Mas nenhuma reforma estrutural, de fundo, dos poderes sociais e econômicos da época da ditadura, foi realizada. Não houve reforma agrária, para democratizar o acesso às terras. Não houve reforma do sistema bancário, para permitir a democratização do acesso aos créditos. Não houve democratização dos meios de comunicação que, ao contrário, se tornaram ainda menos democráticos. 
 
Houve, assim, uma democratização institucional, do sistema político, nos moldes da concepção liberal de democracia, que separa a esfera político-institucional das esferas econômicas e sociais. O Brasil passou a ser considerado um país democrático, sem deixar de ser o país mais desigual do continente e mais desigual do mundo.
 
No marco dos fatores de continuidade com o antigo regime estava a anistia que a ditadura autoimpôs ao Brasil, com perdão para todos os crimes políticos cometidos durante o regime militar. Uma anistia que, mais do que buscar a pacificação, terminando com as condenações de militantes da oposição e o retorno dos que se haviam exilado, servia para proteger aos próprios militares de todas as arbitrariedades cometidas.
 
Nessa autoanistia se incluíam crimes como a tortura que, pela legislação penal internacional, é um crime imprescritível, e portanto, não poderia ser incluído na anistia.
 
A democracia restaurada foi um misto do velho e do novo, do Estado de Direito e de elementos – econômicos, sociais, políticos – herdados da ditadura. 
 
O passado que não passa 
A convivência com a desigualdade – a pobreza, a miséria, a exclusão social – é o elemento mais abrangente que o Brasil pós-ditadura manteve.

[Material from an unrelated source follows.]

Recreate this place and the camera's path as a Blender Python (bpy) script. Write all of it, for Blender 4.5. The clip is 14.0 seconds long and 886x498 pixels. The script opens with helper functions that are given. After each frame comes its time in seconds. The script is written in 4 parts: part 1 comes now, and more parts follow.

Não foi senão na última década que, pela primeira vez, o País entrou em um profundo e extenso processo de democratização social, que diminuiu, de forma significativa, a pobreza, a miséria e a exclusão social. Mas durante uma década e meia o quadro social herdado da ditadura seguiu intocado no novo regime.
 
O próprio modelo econômico, centrado no consumo das esferas altas do mercado – classe média alta e setores ricos da população – se manteve praticamente intacto. O baixo poder aquisitivo dos salários, os níveis altos de desemprego, a grande proporção de trabalhadores sem carteira de trabalho – tudo perpetuou a exploração do trabalho, mesmo na democracia.
 
As Forças Armadas perderam espaço político, retiraram-se para suas funções específicas, depois de ter ocupado os postos-chave no Estado durante a ditadura. Mas elas se precaveram das possibilidades de que seus crimes fossem apurados, e punidos seus responsáveis. Para isso, foi essencial a manutenção da Lei da Anistia e o silêncio sobre as violações sistemáticas dos direitos humanos cometidas no regime militar.
 
Somente há poucos anos foi constituída uma Comissão da Verdade, para apurar todas as violações cometidas pelo Estado, suas instituições e seus agentes. Ainda assim, entre as atribuições da Comissão está apenas a apuração dos fatos e responsabilidades, sem poder de punição ou de questionar a existência da Lei daAnistia. 
 
Os depoimentos de vítimas e parentes das vítimas, assim como de alguns responsáveis pelas violações dos direitos humanos, organizados pela Comissão Nacional e pelas Comissões que proliferaram pelo País, servem para recordar para alguns e para revelar para tantas gerações que não viveram a ditadura as monstruosidades cometidas durante aquele período. Poderá até, de alguma forma, permitir que se questione a Lei da Anistia, para fazer justiça também legalmente ao acontecido no período militar, assim como para que o Brasil não permaneça à margem das leis internacionais de proteção aos direitos humanos, que preservam a condenação da tortura como crime imprescritível.
 
Embora em vários aspectos a ditadura tenha deixado seus sinais na democracia, esse aparece como o elemento mais significativo, pelo que a tortura tem de monstruoso como forma de ação terrorista do Estado. O fim da Lei da Anistia não terminaria com todas as heranças da ditadura, mas ao menos ajustaria contas com sua forma mais abominável de ação violenta.